WILMINGTON, NC — Dennis Lee Ray pats the hood of his Peterbilt 359, a wistful smile playing across his weathered features.
“Had a lot of good memories in this ol’ truck,” he says. “It’s amazing what we’ve lost. What they’ve taken from us.”
Ray, 64, began his career as a long-haul trucker in 1978. It was, he said, a very different time.
“It wasn’t like it is now,” he said. “There were different expectations. Men were men and women were women, and nobody saw anything wrong with that. Now everyone is woke and folks like me don’t have a place in the world anymore.”
This year, Ray has decided to hang up his hat and retire. It wasn’t a decision that came easily.
“I wanted to keep doing what I do until the day I died,” he said. “I guess it just wasn’t in the cards.”
Ray isn’t retiring from the trucking industry, however. He’s retiring from his true passion:
Murdering hitchhikers.
“No, I’m still hauling up and down the eastern seaboard,” he said. “They’ll still let you do that, at least. But when it comes to murdering young women I find on the side of the highway, it looks like the nanny-state liberals have won.”
Back when he was a younger man, Ray said, murdering hitchhikers was just a part of life.
“Some guys were blue-collar, some guys were white-collar, and some guys like me were what we called ‘red-collar,’” he said. “Hitchhikers went missing all the time, no one thought twice about it. You wanted to go see the Pink Floyd laser show at the planetarium and you didn’t have a car, you knew you were rolling the dice.”
Now, Ray said, “wokeness” has all but destroyed the pursuit he loves so dearly.
“These cowardly Millennials have had it drilled into them that you shouldn’t trust anybody,” he said. “‘Stranger danger,’ you know. And they’re too lazy to hitchhike. The ones that do, you pull up next to them and say something like, ‘Hey sugar, I hate to see you go but I love to watch you leave,’ they just ignore you, maybe even pepper spray you. That’s feminism for you.”
“I used to be called ‘The Nightmare Angel of I-95,’” Ray added. “Now they call me an example of toxic masculinity. Back in my day, it was just called masculinity. Boys growing up, they wanted to be firemen, cowboys, boxers, murderers.
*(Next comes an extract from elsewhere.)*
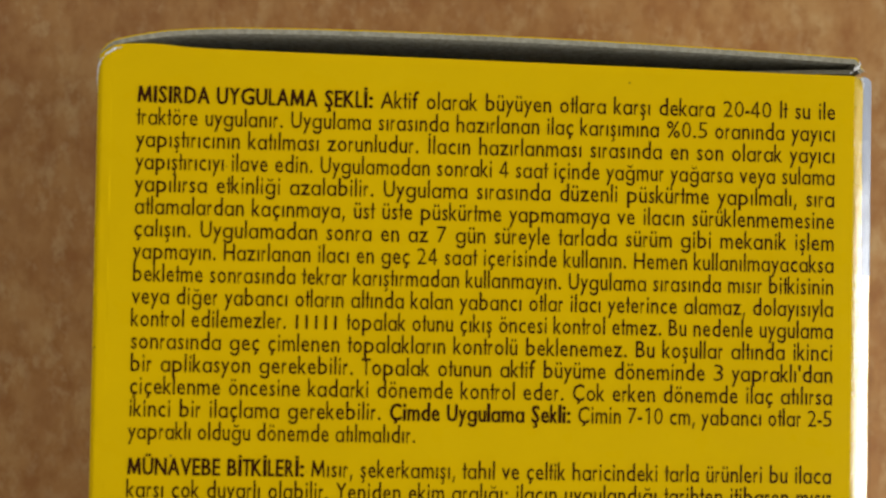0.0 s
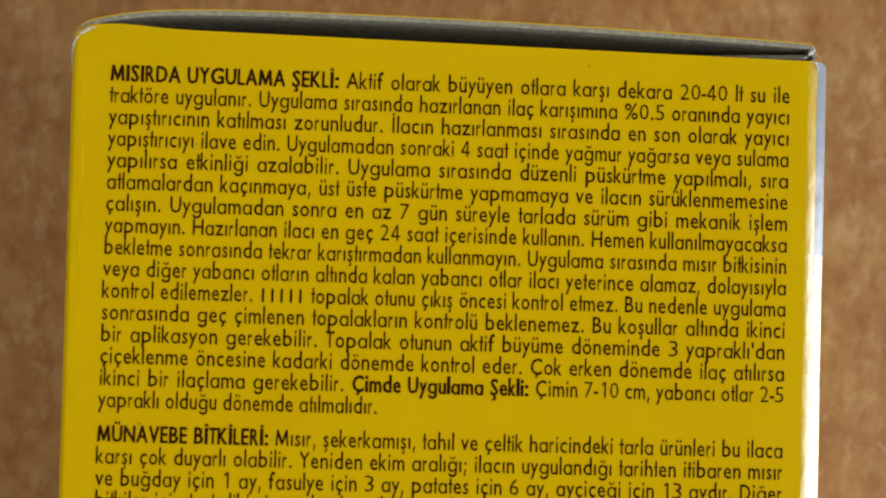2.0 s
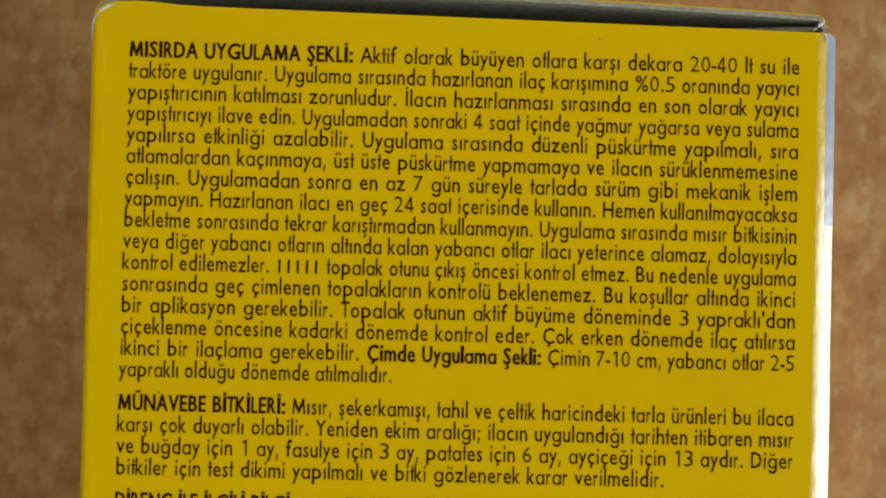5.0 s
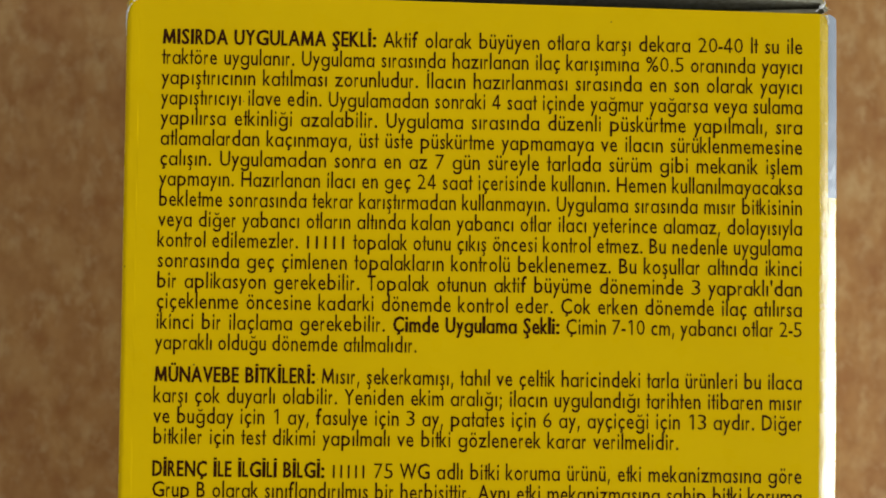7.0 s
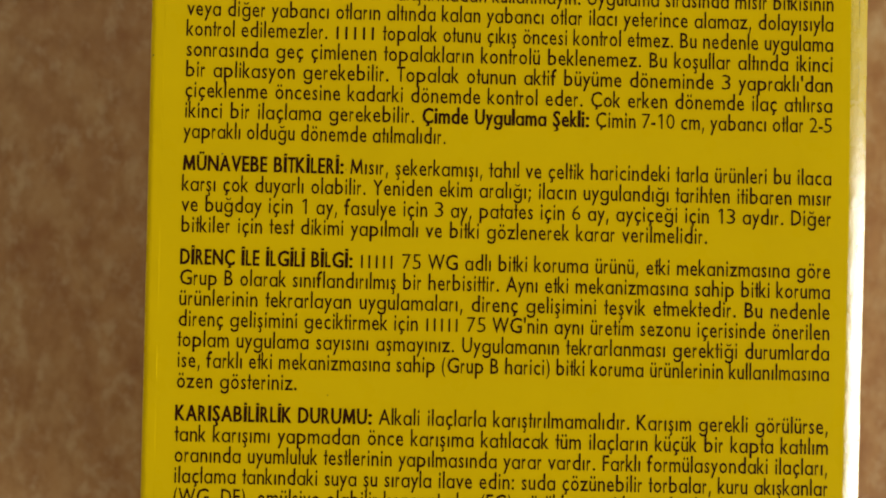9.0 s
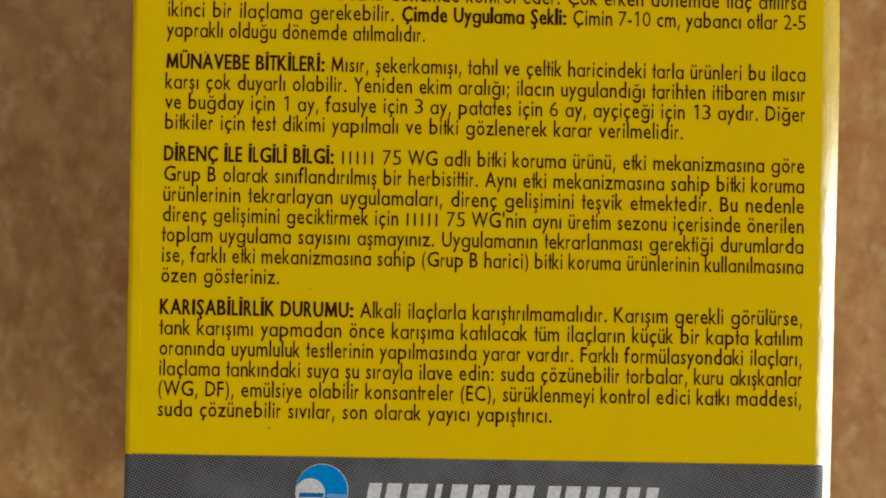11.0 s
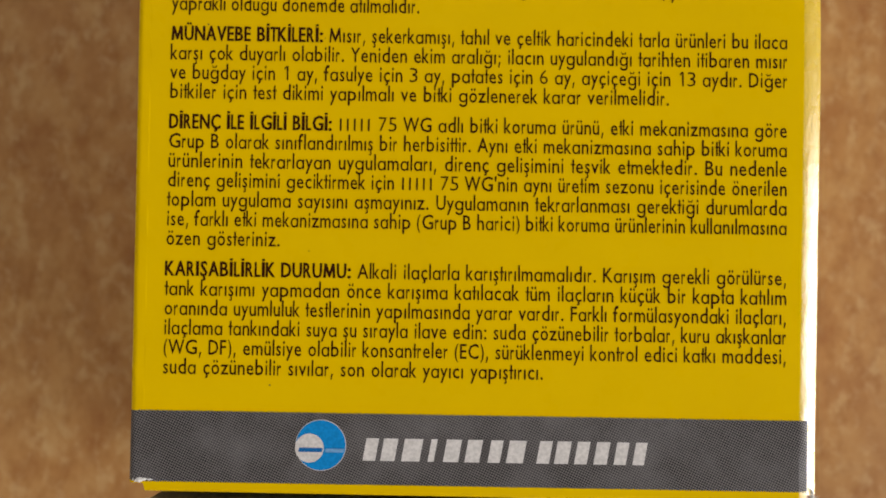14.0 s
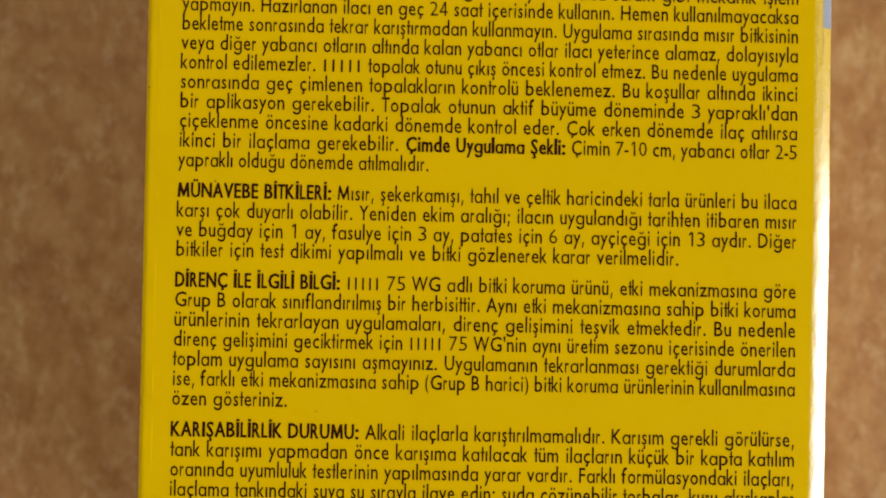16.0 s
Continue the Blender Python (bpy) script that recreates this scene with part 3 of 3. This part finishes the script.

Can’t have that anymore on account of woke.”
“Wokeism” has had a chilling effect on public discourse, Ray said.
“If I go up to the average person and say, ‘Hey, my name is Dennis, and I murdered 28 hitchhikers between 1977 and 2015,’ I’m getting cancelled,” he said. “These liberals will drag up stuff you did years ago just to find something to get upset about. I sometimes feel like I’m the Louis C.K. of killing young women in a swamp.”
What’s most troubling, Ray said, is that the woke agenda has caused America to experience a loss of innocence.
“I want to go back to Mayberry,” he said. “I want to go back to a time when people trusted each other, when they didn’t bother locking their doors, when they didn’t bother closing their windows, when they didn’t wake up when you stroked their face while they slept. Now Antifa runs Portland and you have to use paper straws. Did this country lose a war?”
Now that he can no longer pursue his dream, Ray said, he feels he’s lost his identity.
“What am I supposed to tell my family?” Ray said. “What am I supposed to tell my secret second family? What am I supposed to tell the man on fire behind the sun who says he’ll stop shrieking at me if I offer him enough sacrifices? I’m at loose ends.”
“I just feel like my life has been destroyed,” Ray added. “I don’t expect anyone I’ve ever met would understand that feeling.”